Wednesday, July 30, 2025

Greg Brown, John Wehner, and the Infield Fly Rule

Were you watching the Pirates-Giants game last night when the Pirates made use of this baseball intricacy to their advantage?


Here was the situation:

In the first inning the Giants had runners on first and second with no outs.  The third batter, Willy Adames hit a high pop-up that had  third baseman Ke'Bryan Hayes drift towards the pitchers' mound to field.  The second base umpire immediately signaled for the "infield fly rule, batter automatically out, runners advance at their own risk." Hayes let the ball drop to the ground and then saw that the runner on second base, Heliot Ramos, was drifting just a bit too far off of second base.  Hayes quickly picked up the ball, threw to second baseman Nick Gonzales and picked off Ramos.  Double play.

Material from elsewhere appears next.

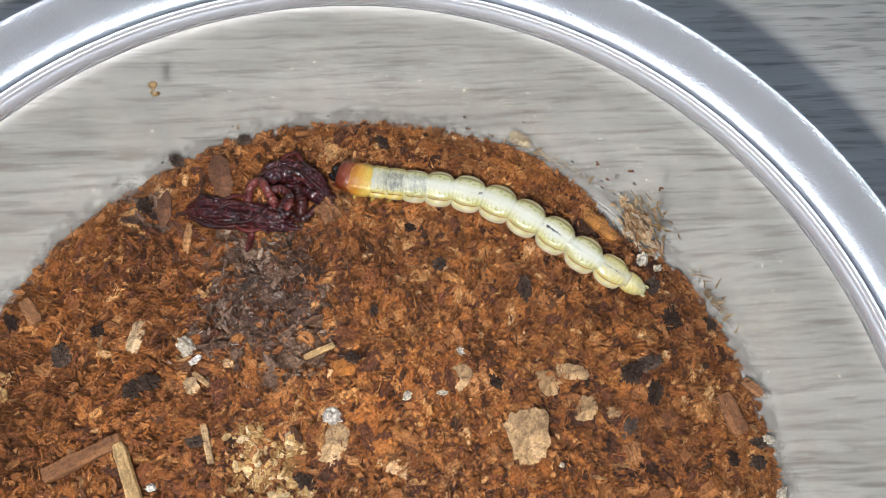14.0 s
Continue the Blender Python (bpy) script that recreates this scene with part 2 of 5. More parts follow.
def skin(name, across, bands=1.0, gut=(0.0, 0.0012, 0.35), along=None, wet=0.09, pale=0.5):
    """Thin wet larva skin: tones from the back's middle to its side, cream mottling, the gut as a line along the back."""
    m, nt, b = nodes(name)
    v = coords(nt)
    sep = nt.nodes.new("ShaderNodeSeparateXYZ")
    nt.links.new(v, sep.inputs[0])
    soft = speckle(nt, v, 900, 3.0, 0.6)
    side = maths(nt, "MULTIPLY", maths(nt, "ABSOLUTE", sep.outputs["Y"]), 625.0)
    side = maths(nt, "ADD", side, maths(nt, "MULTIPLY", maths(nt, "SUBTRACT", soft, 0.5), 0.7))
    c = ramp(nt, side, across)
    if along:
        u = maths(nt, "ADD", maths(nt, "MULTIPLY", sep.outputs["X"], 500.0), maths(nt, "MULTIPLY", soft, 0.8))
        c = blend(nt, 0.75, c, ramp(nt, u, along))
    cream = speckle(nt, coords(nt, (1, 0.7, 1)), 2100, 4.0, 0.65)
    c = blend(nt, ramp(nt, cream, [(0.5, (0, 0, 0)), (0.66, (pale,) * 3)]), c, (0.74, 0.72, 0.56))
    if pale > 0.2:
        c = blend(nt, ramp(nt, speckle(nt, v, 1500, 3.0, 0.6), [(0.53, (0, 0, 0)), (0.66, (0.6, 0.6, 0.6))]), c, (0.33, 0.32, 0.1))
    wrinkle = speckle(nt, coords(nt, (bands, 0.55, 0.55)), 1400, 3.0, 0.6)
    lo, hi, amount = gut
    wob = maths(nt, "MULTIPLY", maths(nt, "SUBTRACT", speckle(nt, v, 1300, 3.0, 0.6), 0.5), 0.0004)
    line = maths(nt, "ABSOLUTE", maths(nt, "ADD", sep.outputs["Y"], wob))
    thin = add(nt, "ShaderNodeMapRange", [("Value", line)])
    for key, value in (("From Min", 0.00004), ("From Max", 0.00015), ("To Min", 1.0), ("To Max", 0.0)):
        thin.inputs[key].default_value = value
    place = maths(nt, "ABSOLUTE", maths(nt, "SUBTRACT", sep.outputs["X"], (lo + hi) / 2))
    span = add(nt, "ShaderNodeMapRange", [("Value", place)])
    for key, value in (("From Min", (hi - lo) * 0.3), ("From Max", (hi - lo) * 0.55), ("To Min", amount), ("To Max", 0.0)):
        span.inputs[key].default_value = value
    torn = ramp(nt, speckle(nt, coords(nt, (1, 0.3, 1)), 1900, 3.0, 0.6), [(0.36, (0, 0, 0)), (0.5, (1, 1, 1))])
    c = blend(nt, maths(nt, "MULTIPLY", maths(nt, "MULTIPLY", thin.outputs[0], span.outputs[0]), torn), c, (0.1, 0.105, 0.09))
    nt.links.new(c, b.inputs["Base Color"])
    setup(b, Roughness=0.36, Subsurface_Weight=0.25, Subsurface_Scale=0.0008, Specular_IOR_Level=0.6, Coat_Weight=1.0, Coat_Roughness=wet)
    b.inputs["Subsurface Radius"].default_value = (1.0, 0.8, 0.45)
    wetlook(nt, b, blend(nt, 0.45, wrinkle, soft), 0.5, 0.0005)
    return m


def bell(nt, x, middle, width, amount=1.0):
    """A tent over x: amount at the middle, nothing past the width."""
    d = maths(nt, "DIVIDE", maths(nt, "ABSOLUTE", maths(nt, "SUBTRACT", x, middle)), width)
    n = add(nt, "ShaderNodeMath", [(1, d)], operation="SUBTRACT")
    n.inputs[0].default_value, n.use_clamp = 1.0, True
    return maths(nt, "MULTIPLY", n.outputs[0], amount)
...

That was a numbskull bit of base running by Ramos, to be sure, and Pirates Chief Propaganda Minister Greg Brown immediately jumped all over it.  "That was an unbelievable base running mistake" screamed Brownie.  "How can you be in the big leagues and do something like that" chimed in John Wehner.  "What a smart play by Hayes, and, again, an INCREDIBLE, mistake by Ramos."  Both announcers went on, well into the next inning with words to the effect that a major league player just can't let something like that happen!!!

Considering the base running acumen demonstrated by the Pirates this season (we are looking at you, Oneil Cruz) and, in fact, over the last several seasons (remember the halcyon days of Starling Marte and Gregory Polonco on the base paths?), this was a classic case of throwing stones from inside a glass house.  Perhaps the most INCREDIBLE and UNBELIEVABLE thing about this gaffe was that it wasn't a Pirates baserunner who did it.   

I will give Wehner credit for a good line though when he said that this is the kind of a mistake that a player will only make once in his career.

The whole incident also brought to mind a great line from my father, who had a lot of great lines in his life.  He said that whenever you are faced with some blowhard sports know-it-all, someone who is obviously full of shit, calmly say to him "Can you explain the infield fly rule to me?"  That will usually shut said blowhard up.

1 comment:

  1. I’d like to defend my namesake. ONeil Cruz has 34 stolen bases in 38 attempts, recently scored from first on a single left, stole a run with headfirst slide at home after a first baseman dropped a throw, and is well above league average in extra bases taken (first to third on a single, home from first on a double, etc.) with a 51.4% rate to the MLB 41.7%. Yes, he’s been picked off and possibly misread a chance to tag up once, but he has more than made up for the occasional gaffe.